Remember, slower people often feel like a huge burden to the rest of the group, so if things are looking a bit emotional, do reassure them that you're also enjoying yourself and you're not worried about pace or timings. What I've found is that discussing clear mini-goals, as in "we should have lunch by the loch - it's only 2k from here," or "do you fancy a swim in the burn on the way down?" is a great way to make folk feel more included, and also mentally divides the walk into more manageable sections for the person who might be suffering.

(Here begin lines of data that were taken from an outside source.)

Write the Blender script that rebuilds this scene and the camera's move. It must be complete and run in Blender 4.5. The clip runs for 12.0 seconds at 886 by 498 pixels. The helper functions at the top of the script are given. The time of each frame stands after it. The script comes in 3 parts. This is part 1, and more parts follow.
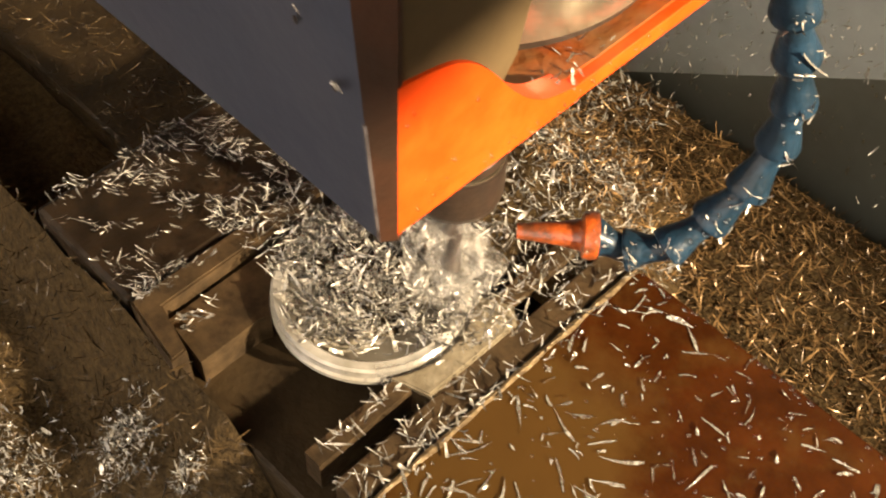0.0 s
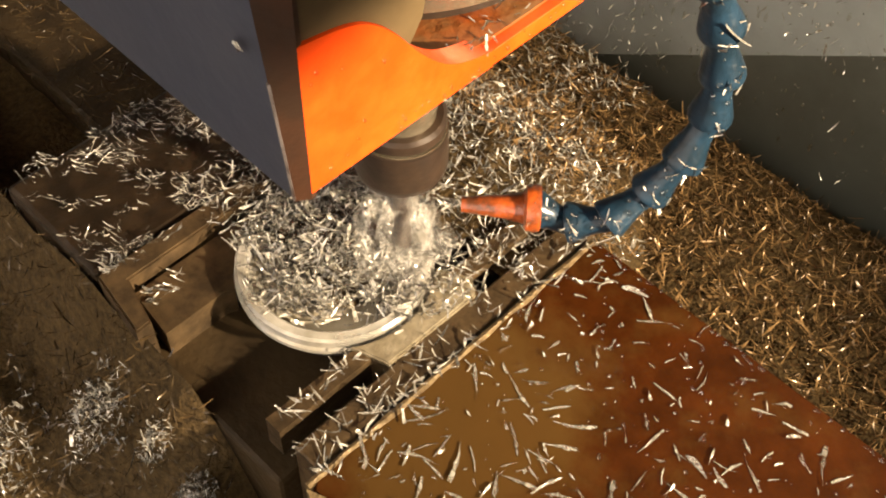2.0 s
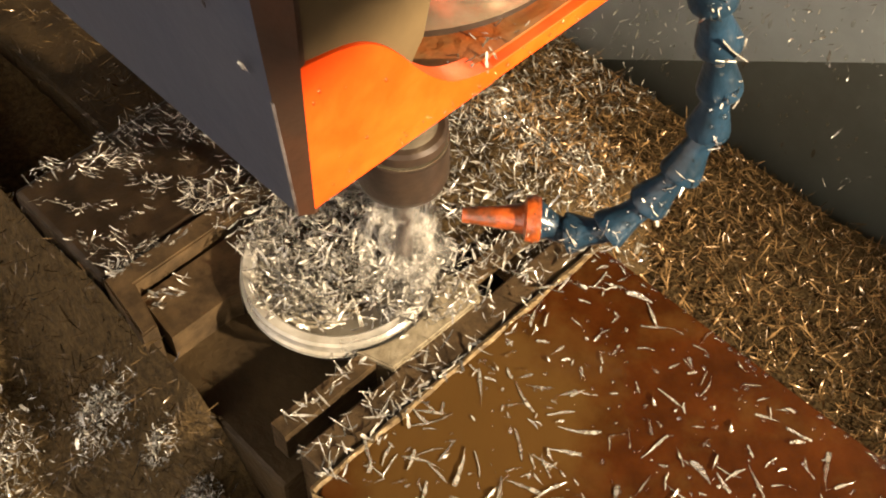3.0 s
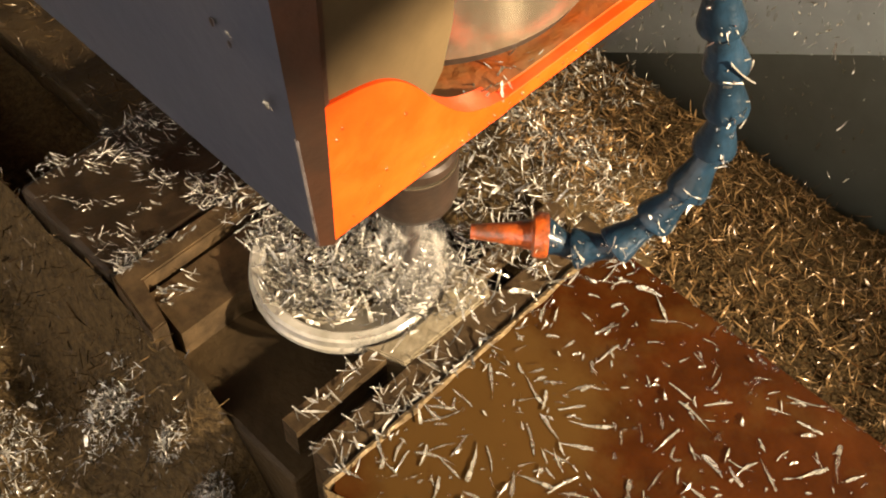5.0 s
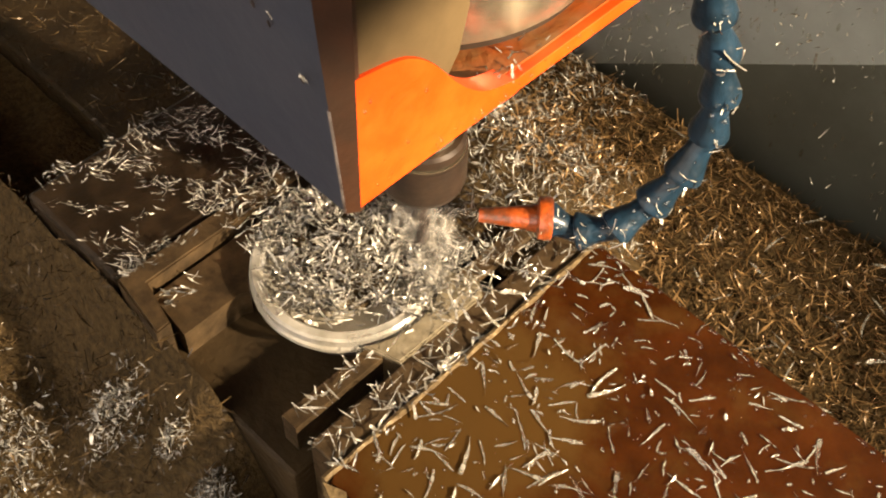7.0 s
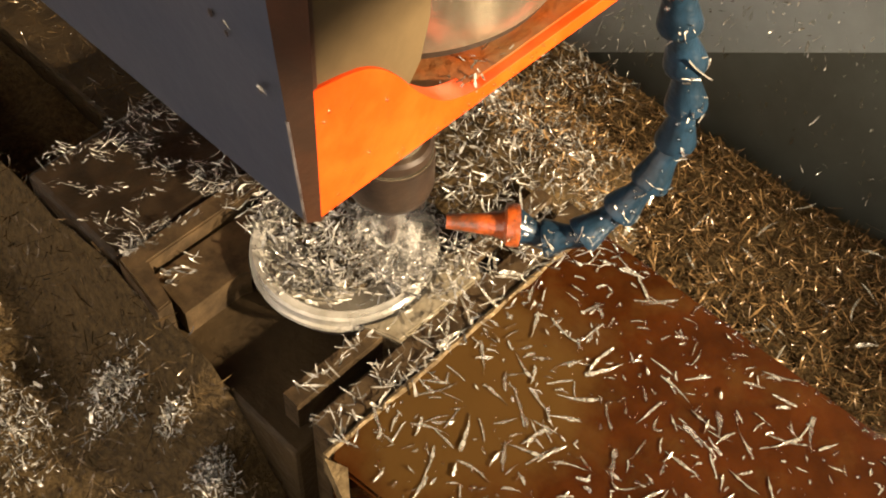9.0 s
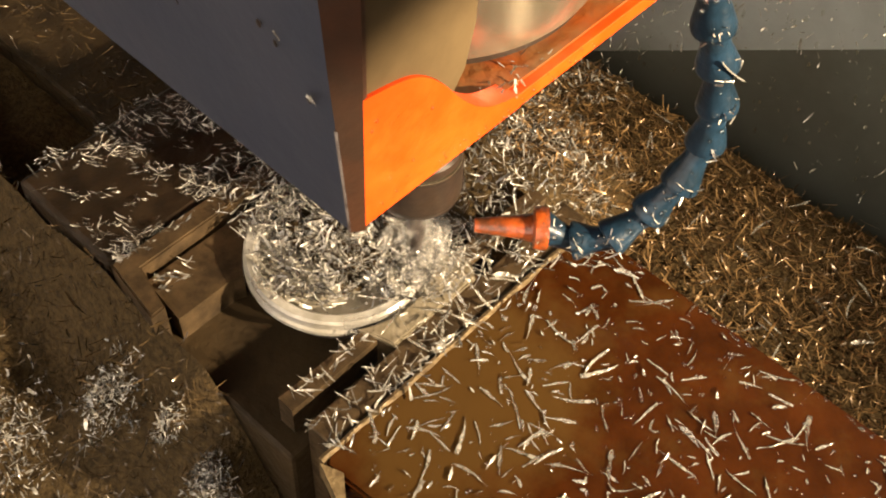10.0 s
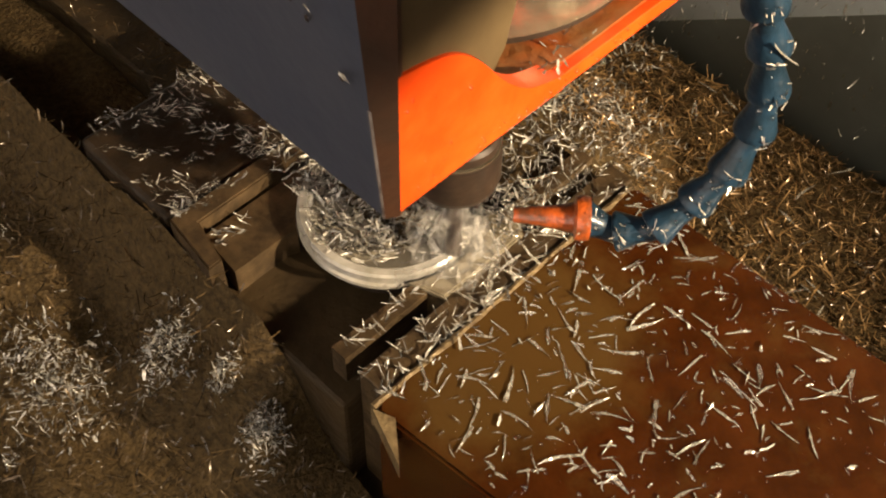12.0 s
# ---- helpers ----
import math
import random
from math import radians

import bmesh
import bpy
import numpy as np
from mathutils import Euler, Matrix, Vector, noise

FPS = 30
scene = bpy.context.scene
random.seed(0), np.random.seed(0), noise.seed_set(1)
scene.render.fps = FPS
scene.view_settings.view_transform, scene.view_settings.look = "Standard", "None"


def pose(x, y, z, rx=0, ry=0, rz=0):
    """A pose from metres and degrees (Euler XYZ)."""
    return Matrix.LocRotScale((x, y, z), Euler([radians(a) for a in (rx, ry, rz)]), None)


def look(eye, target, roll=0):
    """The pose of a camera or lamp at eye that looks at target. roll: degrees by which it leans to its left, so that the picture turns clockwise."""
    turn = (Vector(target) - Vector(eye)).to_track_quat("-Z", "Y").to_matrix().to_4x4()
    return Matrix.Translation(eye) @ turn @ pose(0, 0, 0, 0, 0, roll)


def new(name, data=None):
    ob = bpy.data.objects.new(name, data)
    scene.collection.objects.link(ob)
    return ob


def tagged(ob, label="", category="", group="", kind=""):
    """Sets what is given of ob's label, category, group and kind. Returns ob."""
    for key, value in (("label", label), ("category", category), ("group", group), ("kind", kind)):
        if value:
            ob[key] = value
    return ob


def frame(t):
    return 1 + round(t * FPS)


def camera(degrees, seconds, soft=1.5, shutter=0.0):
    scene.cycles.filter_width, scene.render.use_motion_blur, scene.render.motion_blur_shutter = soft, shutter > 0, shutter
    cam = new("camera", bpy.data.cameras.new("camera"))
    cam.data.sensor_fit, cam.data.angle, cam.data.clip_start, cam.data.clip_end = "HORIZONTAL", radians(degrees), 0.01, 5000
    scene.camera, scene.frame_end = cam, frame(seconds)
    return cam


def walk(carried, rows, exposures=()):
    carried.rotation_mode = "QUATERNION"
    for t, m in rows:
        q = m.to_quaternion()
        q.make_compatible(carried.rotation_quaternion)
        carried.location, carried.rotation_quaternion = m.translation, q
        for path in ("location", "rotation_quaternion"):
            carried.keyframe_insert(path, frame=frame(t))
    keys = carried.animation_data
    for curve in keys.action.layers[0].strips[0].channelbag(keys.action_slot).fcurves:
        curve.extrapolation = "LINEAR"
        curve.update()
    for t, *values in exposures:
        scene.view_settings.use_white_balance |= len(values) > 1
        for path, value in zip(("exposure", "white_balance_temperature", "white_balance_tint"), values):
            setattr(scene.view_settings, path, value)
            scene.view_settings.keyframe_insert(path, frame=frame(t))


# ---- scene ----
cam = camera(42.0, 12.0, soft=1.95, shutter=0.5)
PATH = [
    (0, (0.1550, -0.3053, 0.4444), (-0.4576, 0.3563, -0.7544), 2.91),
    (0.5, (0.1701, -0.3018, 0.4445), (-0.4460, 0.3586, -0.7532), 2.54),
    (1, (0.1742, -0.3038, 0.4456), (-0.4469, 0.3548, -0.7503), 2.37),
    (1.5, (0.1789, -0.3036, 0.4471), (-0.4446, 0.3541, -0.7482), 2.11),
    (2, (0.1828, -0.3024, 0.4462), (-0.4361, 0.3546, -0.7518), 2.05),
    (2.5, (0.1842, -0.3028, 0.4483), (-0.4366, 0.3578, -0.7467), 2.28),
    (3, (0.1820, -0.3036, 0.4486), (-0.4407, 0.3533, -0.7475), 2.07),
    (5, (0.1744, -0.3085, 0.4486), (-0.4333, 0.3508, -0.7539), 2.46),
    (5.5, (0.1750, -0.3116, 0.4496), (-0.4311, 0.3514, -0.7516), 2.52),
    (6, (0.1783, -0.3115, 0.4528), (-0.4260, 0.3511, -0.7496), 2.45),
    (6.5, (0.1809, -0.3118, 0.4533), (-0.4257, 0.3537, -0.7463), 2.60),
    (7, (0.1865, -0.3197, 0.4606), (-0.4287, 0.3541, -0.7300), 2.50),
    (9, (0.1873, -0.3338, 0.4597), (-0.4086, 0.3574, -0.7307), 4.04),
    (9.5, (0.1831, -0.3326, 0.4604), (-0.4021, 0.3587, -0.7353), 4.05),
    (10, (0.1853, -0.3307, 0.4603), (-0.4033, 0.3614, -0.7332), 3.74),
    (10.5, (0.1873, -0.3284, 0.4590), (-0.4054, 0.3546, -0.7377), 3.03),
    (11, (0.1879, -0.3396, 0.4562), (-0.4054, 0.3544, -0.7339), 3.87),
    (11.5, (0.1951, -0.3474, 0.4500), (-0.4155, 0.3319, -0.7399), 2.55),
    (12, (0.1973, -0.3519, 0.4589), (-0.4223, 0.3040, -0.7394), 1.67),
]
walk(cam, [(t, look(eye, target, roll)) for t, eye, target, roll in PATH],
     exposures=[(0, 0.13), (3, 0.11), (5, 0.05), (7, 0.03), (9.5, 0.01), (10.5, 0.01), (11, 0.0), (11.5, -0.26), (12, -0.36)])

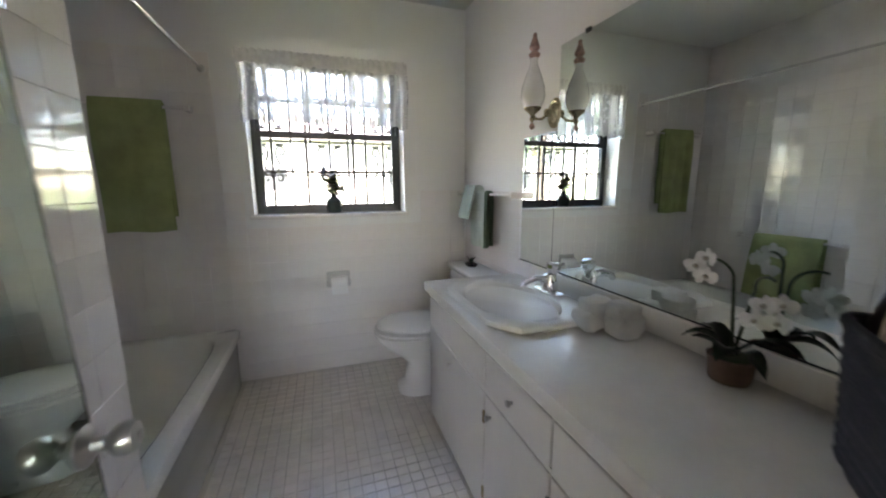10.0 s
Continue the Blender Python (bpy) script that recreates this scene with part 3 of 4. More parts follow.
# ---- bathroom: large fixtures ----
def bathtub():
    th = thing("bathtub", (1.82, 4.14, 0), "built-in off-white enamel bathtub", "bathtub")
    x0, x1, y0, y1, z = 1.452, 2.205, 3.455, 4.858, 0.36
    bm = bmesh.new()

    def ring(ax0, ax1, ay0, ay1, zz, p, n=48):
        cx, cy, rx, ry = (ax0 + ax1) / 2, (ay0 + ay1) / 2, (ax1 - ax0) / 2, (ay1 - ay0) / 2
        out = []
        for i in range(n):
            a = 2 * math.pi * (i + 0.5) / n
            c, s = math.cos(a), math.sin(a)
            out.append((cx + rx * math.copysign(abs(c) ** (2 / p), c), cy + ry * math.copysign(abs(s) ** (2 / p), s), zz))
        return out
    loft(bm, [ring(x0 + 0.02, x1 - 0.022, y0, y1, 0.0, 30), ring(x0, x1 - 0.018, y0, y1, z - 0.06, 30), ring(x0, x1, y0, y1, z - 0.045, 30), ring(x0, x1, y0, y1, z - 0.012, 30), ring(x0 + 0.008, x1 - 0.008, y0 + 0.008, y1 - 0.008, z, 26),
              ring(x0 + 0.06, x1 - 0.075, y0 + 0.09, y1 - 0.07, z, 6), ring(x0 + 0.072, x1 - 0.088, y0 + 0.105, y1 - 0.085, z - 0.012, 5.5),
              ring(x0 + 0.10, x1 - 0.11, y0 + 0.15, y1 - 0.16, 0.18, 4.5), ring(x0 + 0.14, x1 - 0.15, y0 + 0.22, y1 - 0.26, 0.07, 4), ring(x0 + 0.22, x1 - 0.23, y0 + 0.34, y1 - 0.4, 0.055, 3)])
    part("tub_shell", bm, TUBM, th, smooth=50)
    part("drain", lt([(0, 0), (0.03, 0), (0.028, 0.004), (0, 0.005)], 20, Matrix.Translation((1.82, 3.80, 0.058))), CHROME, th)


bathtub()


def rod_and_bars():
    th = thing("shower_rod", (2.142, 4.1, 1.865), "thin metal shower rod across the tub", "shower rod")
    part("rod", tb([(2.142, 3.45, 1.868), (2.142, 4.87, 1.865)], 0.0075, 12), STEEL, th, smooth=60)
    for y, d in ((4.862, 1), (3.458, -1)):
        part("flange", lt([(0, -0.008), (0.02, -0.008), (0.02, 0.004), (0.012, 0.012), (0, 0.012)], 16, Matrix.Translation((2.142, y, 1.866)) @ Matrix.Rotation(radians(90 * d), 4, "X")), STEEL, th)


rod_and_bars()


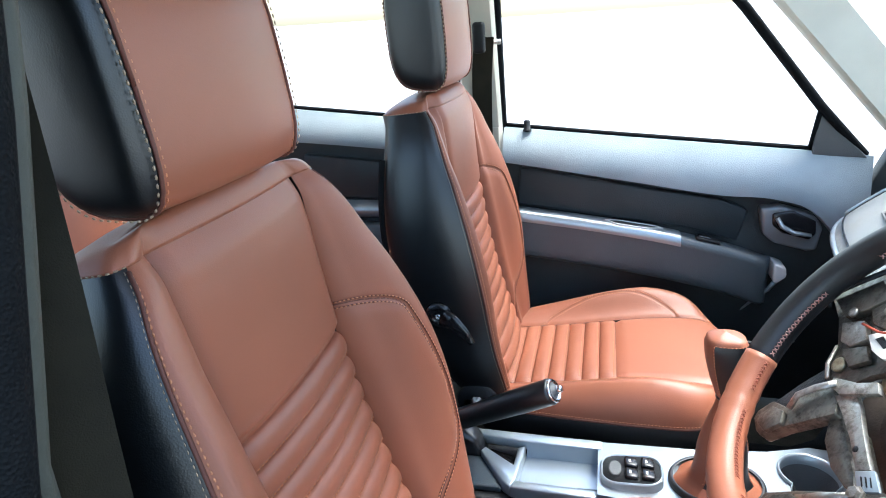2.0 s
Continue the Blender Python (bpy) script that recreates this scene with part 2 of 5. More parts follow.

Lastly - and this is for anyone, not just slowcoaches such as myself - if you're not enjoying yourself, there really is no shame in turning back, or taking the shorter route. If it's pouring down, you've only done one out of your three intended hills, and the rest of the group have unceremoniously buggered off into the middle distance to leave you to your own sweaty-Gore-Tex-soaked thoughts, then yeah - you're totally entitled to be grumpy and inform your team that you're peeling off to the nearest warm place (of course, if it's safe to do so and you're equipped with everything you need to get down alone). Allowing yourself to do this without feeling shame or a deep sense of failure is very difficult, and something I'm still working on myself, but if your planned hike turns out to be a miserable trudge, and you'd far rather go and immerse yourself in a vat of hot chocolate, then lean into it. That's totally fine.

To summit up

Listen, you can still have a great day out in the hills if you walk at different paces. It just takes a little bit of sensitivity from the faster one, and some self-confidence from the slower one. It goes without saying that your route should be planned with all abilities in mind, and that plans should stay flexible if you're out for the first time with a person or group with whom you're unfamiliar in a hillwalking setting. And lastly, if someone could invent some turbo-charged walking boots, that'd be absolutely stonking.